__Data shown__.
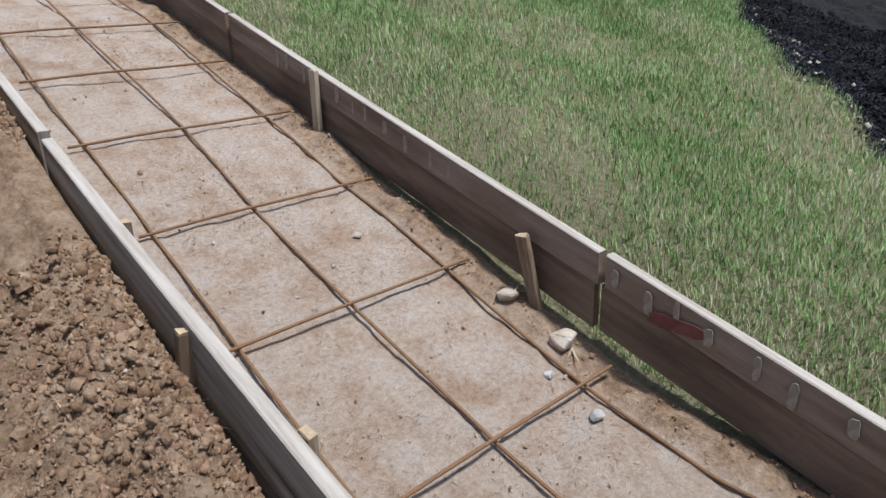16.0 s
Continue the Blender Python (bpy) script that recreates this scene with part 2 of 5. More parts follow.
ROCK = mat("pale_rubble", [(0.25, (0.24, 0.23, 0.215)), (0.5, (0.4, 0.385, 0.365)), (0.75, (0.54, 0.525, 0.505))], 9, 6, 0.9, 0.6, 80, per="Random", spread=0.15)
ROCK_TAN = mat("tan_rock", [(0.25, (0.25, 0.17, 0.11)), (0.5, (0.44, 0.35, 0.26)), (0.75, (0.58, 0.52, 0.44))], 9, 6, 0.9, 0.6, 80, per="Random", spread=0.15)
CORD_O = mat("orange_cord", two((0.52, 0.19, 0.14), 0.25), 12, 4, 0.5, 0.1, 60)
CORD_B = mat("black_rubber", two((0.03, 0.03, 0.03), 0.3), 12, 4, 0.55, 0.1, 60)
BLACK = mat("black_plastic", two((0.025, 0.026, 0.03), 0.3), 12, 4, 0.4, 0.1, 60, spec=0.5)
LIME = mat("lime_plastic", two((0.62, 0.62, 0.025), 0.1), 12, 4, 0.4, 0.05, 60, spec=0.5)
YELLOW = mat("yellow_enamel", two((0.72, 0.52, 0.02), 0.1), 12, 4, 0.42, 0.05, 60, spec=0.5)
NAVY = mat("blue_rubber", two((0.02, 0.045, 0.12), 0.3), 12, 4, 0.5, 0.1, 60)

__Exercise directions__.
Print again the material above, limited to the lines from the one holding "Continue the Blender" through the last, inclusive.

__Exercise answer__.
Continue the Blender Python (bpy) script that recreates this scene with part 2 of 5. More parts follow.
ROCK = mat("pale_rubble", [(0.25, (0.24, 0.23, 0.215)), (0.5, (0.4, 0.385, 0.365)), (0.75, (0.54, 0.525, 0.505))], 9, 6, 0.9, 0.6, 80, per="Random", spread=0.15)
ROCK_TAN = mat("tan_rock", [(0.25, (0.25, 0.17, 0.11)), (0.5, (0.44, 0.35, 0.26)), (0.75, (0.58, 0.52, 0.44))], 9, 6, 0.9, 0.6, 80, per="Random", spread=0.15)
CORD_O = mat("orange_cord", two((0.52, 0.19, 0.14), 0.25), 12, 4, 0.5, 0.1, 60)
CORD_B = mat("black_rubber", two((0.03, 0.03, 0.03), 0.3), 12, 4, 0.55, 0.1, 60)
BLACK = mat("black_plastic", two((0.025, 0.026, 0.03), 0.3), 12, 4, 0.4, 0.1, 60, spec=0.5)
LIME = mat("lime_plastic", two((0.62, 0.62, 0.025), 0.1), 12, 4, 0.4, 0.05, 60, spec=0.5)
YELLOW = mat("yellow_enamel", two((0.72, 0.52, 0.02), 0.1), 12, 4, 0.42, 0.05, 60, spec=0.5)
NAVY = mat("blue_rubber", two((0.02, 0.045, 0.12), 0.3), 12, 4, 0.5, 0.1, 60)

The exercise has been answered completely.